Given that I have interviewed CS graduates from good universities that
could not describe what OOP was without quoting their course notes
verbatim
as if they were written ecclesiastical latin and that is after 3 years
of
tuition, multiple exams and practical projects I fail to see how 50
multichoice questions will be a better measure.

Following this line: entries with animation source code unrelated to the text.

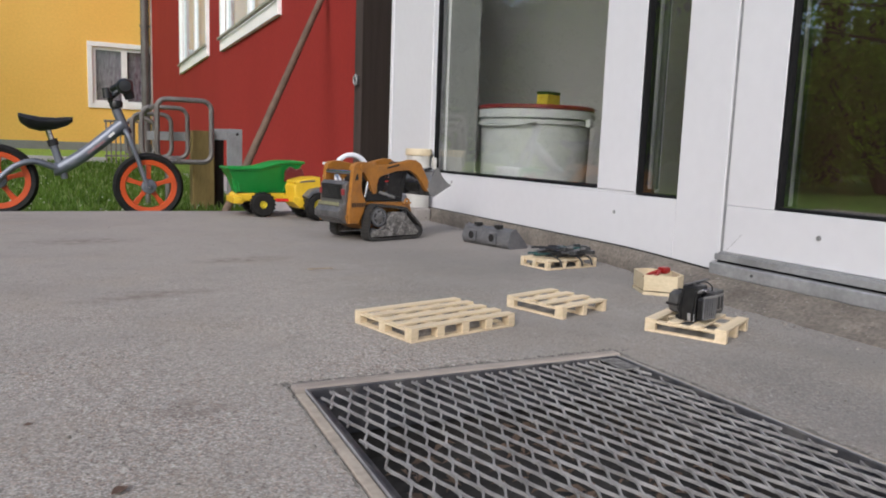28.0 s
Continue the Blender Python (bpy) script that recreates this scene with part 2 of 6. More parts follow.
GALV = shader("galvanised_bracket", (0.33, 0.34, 0.345), 0.55, 0.35, (0.25, 0.255, 0.26), 12, 6, 0.08, 80)
POST_WOOD = shader("olive_weathered_wood", (0.20, 0.145, 0.048), 0.85, 0, (0.13, 0.095, 0.03), 9, 6, 0.14, 60, 0.4, 60, stretch=(4, 4, 0.4))
POLE_WOOD = shader("grey_brown_stick", (0.15, 0.10, 0.068), 0.75, 0, (0.095, 0.064, 0.044), 14, 6, 0.12, 80, 0.2, 80)
DARK_POST = shader("dark_brown_stained_wood", (0.026, 0.017, 0.014), 0.85, 0, (0.016, 0.011, 0.009), 7, 5, 0.12, 60, 0.25, 70, spec=0.2, stretch=(3, 3, 0.3))
GREY_BOARD = shader("greyed_brown_board", (0.062, 0.047, 0.042), 0.8, 0, (0.045, 0.034, 0.030), 7, 5, 0.12, 60, 0.25, 70, spec=0.25, stretch=(3, 3, 0.3))
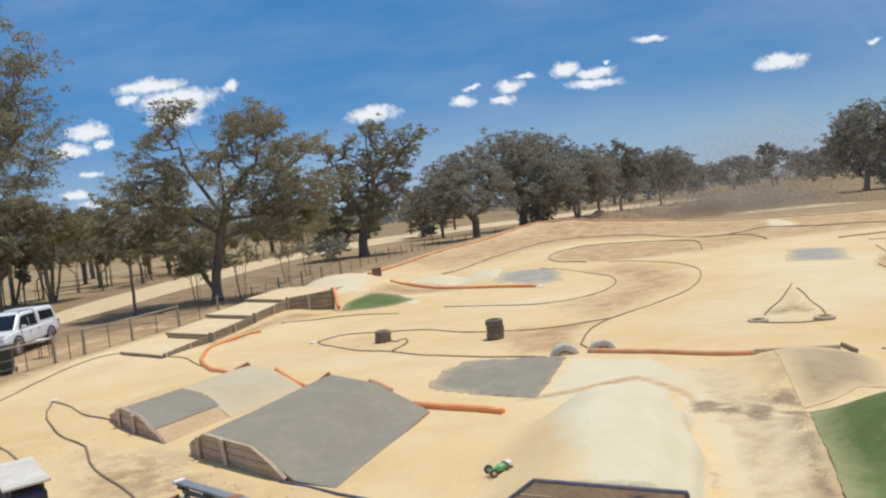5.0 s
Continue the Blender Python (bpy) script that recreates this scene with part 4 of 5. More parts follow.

(2) Set a standard for Ruby engineers concerning the verification and
representation of their skill level

The depth of the testing, covering 18 topics with only 50 questions,
will
reveal nothing about the skills of the participants. It is simply too
shallow.

(3) Set a decision-making standard for companies and other entities
concerning the hiring of Ruby engineers (employing or outsourcing
development work)

I have been programming since the 80s. I have never, even once, been
asked
if I had a certificate to verify my skills. Neither have I required
certification from the candidates who have applied for positions that we
have interviewed for. The only people that we have ever employed that
needed to verify their skills were accountants and first-aiders. The
only
things that matter for a programmer is experience and if you are
familier
with Java, C and Perl you should have enough experience to
make learning another programming language nothing more than a weekend
project.

I think all these reasons are valid and it’s backed by an “official”
association. How well it does these things, even though it’s official,
is what I’m seeking knowledge of.

Certification is a waste of time and will not help you get a job as a
Ruby
or Rails developer.

Well, I’m going to go back to working on some XML and ruby. Thank you
for your time.

Also, yes Ruby and Perl are very similar, being that their both
scripting languages (though they do have differences). I’m interested in
becoming not just a ruby developer, but also a rails developer. And
there’s really nothing quite like Rails in Java and Perl…

HTML::Mason is similar and Cocoon has some interesting ideas (although
burdened with the typical Java over engineering).